Saturday, January 22, 2011


It sometimes comes from nowhere, the realization of a deep seeded truth, and it is also sometimes surprising to realize that the God you were focussing on was not a God you expected this kind of realization from, but then you are reminded that, yes, you should have considered both, the God and the Truth from the get go.


In my current path of self discovery, I have taken it upon myself to try to focus my attentions on one deity at a time, not ignoring the others, mind you, but trying to focus, meditate, and write about that deity as a way to try to learn from it. To try and bring to mind the aspects of that God that are both relevant and revealing so as to grow and be made whole by the experience.


I cam to a realization today while at work, and it is one that was staring me in the face yet remained unrecognized all these many years. You see, I am an angry person. Tears of abuse as a child, abandonment by a father who I still believe never loved us, though he may regret that now, abuse by teachers, fellow students, and the obliteration of what was my self esteem and, worst of all, my ability to relate to others on a sympathetic level was part of what made me turn away from most people. What most of that left me with, however, was rage.


As a man, rage is a normal reaction to adversity.
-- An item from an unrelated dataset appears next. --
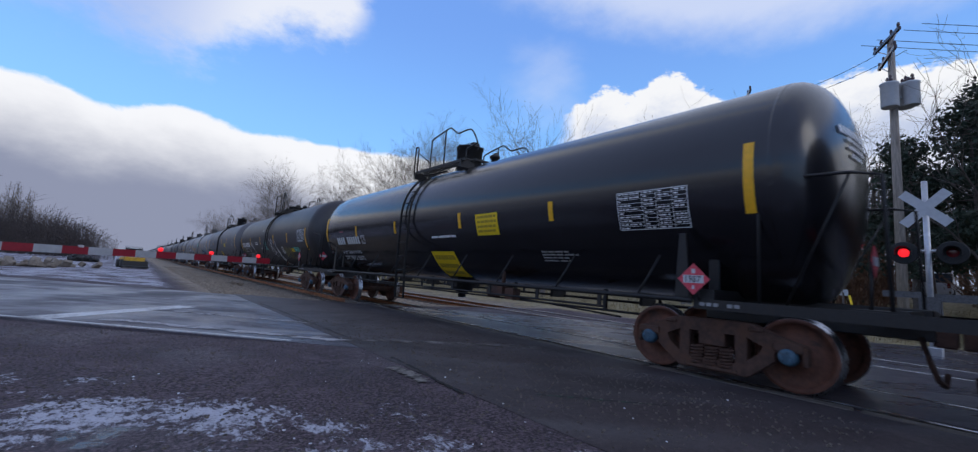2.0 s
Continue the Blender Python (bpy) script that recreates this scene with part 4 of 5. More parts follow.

We men like to fight or argue our way through problems. We beat them up until they either give or defeat us. It is part of our nature. But often that rage, that anger, turns against us because we are not taught how to focus it in such a way that it becomes a useful weapon in our arsenal. We men go to war with life, you see, and in doing so we try to force life to conform to our will, but that seldom actually happens, so we are left with more rage.


While it is often the fact that as we grow we learn how to redirect it, too often the way we redirect it is at ourselves. And that is what I realized today. For all my anger at my Mother for the beatings, at my father for the same followed by abandonment, at teachers for failing me or not caring, for friends who never seemed capable of understanding me, or even current friends to whom I am simply a convenience available when nothing better is available, the person I am really most angry at is myself, and I have done everything in my power to destroy myself, and almost succeeded. Not until I found the Gods did I begin the slow healing process, and now, with this fallen into my lap, I am feeling as if the tables turn, only now I must start all over again, because I cannot continue to allow the past to rule me, but must learn to see the present with new eyes. Eyes intent on not hating myself, not for what I became at their hands, but because once it was done, I had the ability to move beyond it, but didn't. Because this, all of this, is now my own fault, not anyone else's, and so I must find a way to alleviate that anger, that rage, that self loathing and grow.


But why has Hephaestus been the one to bring this to my attention?


I thought about that earlier today, as I mentally chided myself in tones you would not use to a dog, and realized that the Myths of Hephaestus speak of a being who, by the standards of the people of those days, should have hated himself, should have felt shame, despair, and self loathing. He was ugly, lame, and rejected, yet he laid claim to his power, and once he did, he elevated himself to Olympus itself to reclaim his divine birthright.


It is a lesson I must now take to heart, and hopefully do so without torturing myself about it, because if I do that, I will only fail yet again.